Die schwedische Stromerzeugung ist bereits frei von fossilen Brennstoffen; sie besteht je zur Hälfte aus Wasserkraft und Atomenergie (zusammen machen diese Energiespender 22 Prozent des schwedischen Gesamtverbrauchs aus). Aufgrund des Regierungsprogramms fokussiert sich Schweden allerdings nun stärker auf die Biomasse. Schon jetzt macht die Bioenergie 18 Prozent desschwedischen Energieaufkommens aus (zum Vergleich: in Österreich sind es rund 11,5 Prozent). Experten glauben, dass dieser Betrag sich in den nächsten Jahren verdoppeln wird.

Unterstützung findet die Biomasse-Lobby in der Regierung. Mit Steuern und Forschungsgeldern wird versucht, die schwedische Gesellschaft für den Wandel der Zeit bereit zu machen.

Es gibt Prämienzahlungen für die Anpflanzung von energieträchtigen Gewächsen wie etwa Pappeln und Weiden (schnell nachwachsend, daher gut für die Produktion von Holzpellets), und es wird konzentriert weiter geforscht.

Forschung treibt Blüten

In der Universität für Bodenkultur in Umeå (Mittelschweden) beispielsweise presst man nicht nur aus Holz Pellets, sondern auch aus Industriehanf und anderen Gräsern (Rohrglanzgras, Elefantengras und der so genannten Rutenhirse). Noch ist diese Technik allerdings nicht salonfähig, denn der hohe Aschegehalt bei der Verbrennung der "grünen" Pellets erfordert eine Umrüstung bei den privaten Heizkesseln.

Nur geringfügige Veränderungsmaßnahmen bei den bestehenden Wärmesystemen verspricht dagegen das Unternehmen Ecoil. Firmengründer Bo Björkman und Mikkel Selder haben ein Verfahren entwickelt, mit dem Rapsöl in Heizöl umgewandelt wird - mit fast den identen Eigenschaften wie sein fossiles Vorbild: "Wir haben versucht, es dem Erdöl nachzubilden. Denn das ist einfach bis jetzt der beste Heizstoff, den wir kennen", erklärt Björkman.
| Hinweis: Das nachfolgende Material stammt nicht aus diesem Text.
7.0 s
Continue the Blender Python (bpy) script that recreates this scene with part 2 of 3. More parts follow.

Einen Schritt weiter geht man im Werk Igelsta: Hier werden auch Pellets verfeuert, die neben Holz auch aus Plastik bestehen, um die Energiedichte zu erhöhen. Igelsta gehört zu dem Unternehmen Söderenergie, dass gemeinschaftlich von vier Bezirken betrieben wird.
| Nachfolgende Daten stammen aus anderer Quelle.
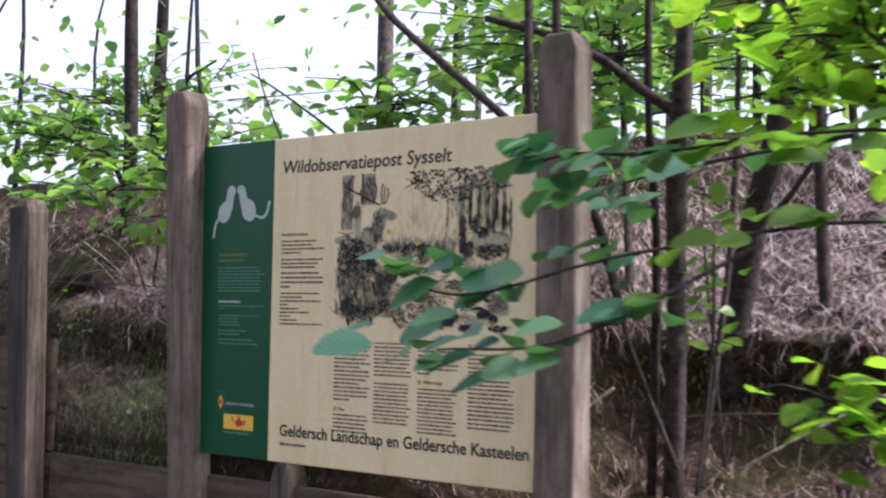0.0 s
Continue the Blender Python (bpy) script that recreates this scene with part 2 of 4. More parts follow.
def under(ob, parent):
    """Keeps ob, built in world places, where it is under a parent that stands off the origin."""
    ob.parent = parent
    ob.matrix_parent_inverse = Matrix.Translation(parent.location).inverted()
    return ob


def spline(points, n):
    """n points on a smooth curve through the given ones."""
    p = np.array(points, float)
    if len(p) == 2:
        return p[0] + (p[1] - p[0]) * np.linspace(0, 1, n)[:, None]
    q = np.vstack([2 * p[0] - p[1], p, 2 * p[-1] - p[-2]])
    out = []
    for s in np.linspace(0, len(p) - 1 - 1e-6, n):
        i = int(s)
        t = s - i
        a, b, c, d = q[i:i + 4]
        out.append(0.5 * (2 * b + (c - a) * t + (2 * a - 5 * b + 4 * c - d) * t * t + (3 * b - a - 3 * c + d) * t ** 3))
    return np.array(out)


def tube_arrays(path, r0, r1, sides=6, wob=0.0, rng=None):
    path = np.array(path, float)
    n = len(path)
    tan = np.gradient(path, axis=0)
    tan /= np.linalg.norm(tan, axis=1)[:, None] + 1e-9
    ref = np.array((0.31, 0.17, 0.93))
    u = np.cross(tan, ref)
    u /= np.linalg.norm(u, axis=1)[:, None] + 1e-9
    v = np.cross(tan, u)
    rad = np.linspace(r0, r1, n)
    if wob and rng is not None:
        rad = rad * (1 + wob * rng.standard_normal(n))
    ang = np.arange(sides) * 2 * np.pi / sides
    ring = np.cos(ang)[None, :, None] * u[:, None, :] + np.sin(ang)[None, :, None] * v[:, None, :]
    verts = (path[:, None, :] + ring * rad[:, None, None]).reshape(-1, 3)
    i, j = np.meshgrid(np.arange(n - 1), np.arange(sides), indexing="ij")
    a, b = i * sides + j, i * sides + (j + 1) % sides
    faces = np.stack([a, b, b + sides, a + sides], -1).reshape(-1, 4)
    return verts, faces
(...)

Früher heizte Söderenergie mit Kohle, heute spezialisiert es sich auf die Verfeuerung von Holz, Torf und aufbereitetem Abfall und versorgt damit 70.000 Haushalte und Büros. Im Jahr 2005 produzierte das Werk 2,1 TWh (Tera-Watt-Stunden). "Für dieselbe Menge an Energie brauchen wir achtmal mehr Brennstoff", erklärt Lennart Ryk, ein Manager von Söderenergie. Das bedeutet ein Vielfaches mehr an nötigen Lagerräumen und ein logistisches Problem. 140.000 Tonnen Holz mussten dafür 2005 gekauft werden. "Ohne die Steuern würde es niemand machen, es ist nicht ökonomisch", so Ryk. Ein schlagkräftiges Argument für die Abkehr von fossilen Brennstoffen: Die Steuern allein auf Heizöl oder Kohle betragen 400 Euro für einen Kubikmeter, und nur etwas weniger auf Erdgas. Autofahrer müssen zum Benzinpreis noch je 25 Prozent aufschlagen.